| Short problem |
Leaving out the pictures, retype all the material exactly.

| Material provided |
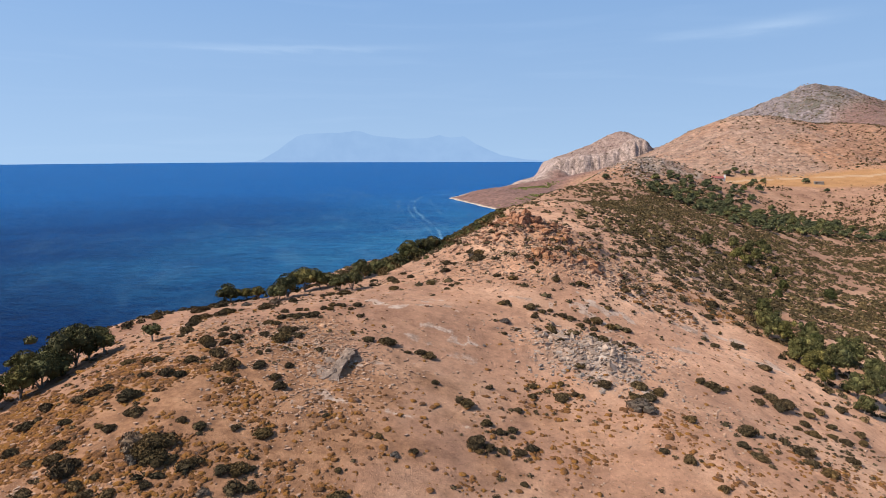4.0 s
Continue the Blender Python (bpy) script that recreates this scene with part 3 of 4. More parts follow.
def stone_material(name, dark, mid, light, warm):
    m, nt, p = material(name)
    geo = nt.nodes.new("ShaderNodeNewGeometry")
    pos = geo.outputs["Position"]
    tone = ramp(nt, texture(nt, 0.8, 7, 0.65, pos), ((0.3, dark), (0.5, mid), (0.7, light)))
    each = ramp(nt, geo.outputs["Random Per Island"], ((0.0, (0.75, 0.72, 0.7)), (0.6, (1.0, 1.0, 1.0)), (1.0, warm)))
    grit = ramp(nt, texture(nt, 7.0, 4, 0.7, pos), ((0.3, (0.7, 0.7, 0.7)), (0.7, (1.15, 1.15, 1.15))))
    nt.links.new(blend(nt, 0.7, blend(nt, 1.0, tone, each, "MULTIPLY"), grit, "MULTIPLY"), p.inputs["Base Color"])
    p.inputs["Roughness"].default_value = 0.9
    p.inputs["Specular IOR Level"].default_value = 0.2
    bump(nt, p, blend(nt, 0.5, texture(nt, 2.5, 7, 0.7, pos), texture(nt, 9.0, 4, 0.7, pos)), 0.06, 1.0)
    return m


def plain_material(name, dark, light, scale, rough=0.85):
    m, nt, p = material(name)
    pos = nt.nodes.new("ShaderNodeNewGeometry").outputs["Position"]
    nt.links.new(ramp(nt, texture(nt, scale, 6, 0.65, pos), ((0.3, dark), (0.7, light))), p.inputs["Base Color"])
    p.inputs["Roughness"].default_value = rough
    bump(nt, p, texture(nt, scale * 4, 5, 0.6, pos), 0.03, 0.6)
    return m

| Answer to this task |
4.0 s
Continue the Blender Python (bpy) script that recreates this scene with part 3 of 4. More parts follow.
def stone_material(name, dark, mid, light, warm):
    m, nt, p = material(name)
    geo = nt.nodes.new("ShaderNodeNewGeometry")
    pos = geo.outputs["Position"]
    tone = ramp(nt, texture(nt, 0.8, 7, 0.65, pos), ((0.3, dark), (0.5, mid), (0.7, light)))
    each = ramp(nt, geo.outputs["Random Per Island"], ((0.0, (0.75, 0.72, 0.7)), (0.6, (1.0, 1.0, 1.0)), (1.0, warm)))
    grit = ramp(nt, texture(nt, 7.0, 4, 0.7, pos), ((0.3, (0.7, 0.7, 0.7)), (0.7, (1.15, 1.15, 1.15))))
    nt.links.new(blend(nt, 0.7, blend(nt, 1.0, tone, each, "MULTIPLY"), grit, "MULTIPLY"), p.inputs["Base Color"])
    p.inputs["Roughness"].default_value = 0.9
    p.inputs["Specular IOR Level"].default_value = 0.2
    bump(nt, p, blend(nt, 0.5, texture(nt, 2.5, 7, 0.7, pos), texture(nt, 9.0, 4, 0.7, pos)), 0.06, 1.0)
    return m


def plain_material(name, dark, light, scale, rough=0.85):
    m, nt, p = material(name)
    pos = nt.nodes.new("ShaderNodeNewGeometry").outputs["Position"]
    nt.links.new(ramp(nt, texture(nt, scale, 6, 0.65, pos), ((0.3, dark), (0.7, light))), p.inputs["Base Color"])
    p.inputs["Roughness"].default_value = rough
    bump(nt, p, texture(nt, scale * 4, 5, 0.6, pos), 0.03, 0.6)
    return m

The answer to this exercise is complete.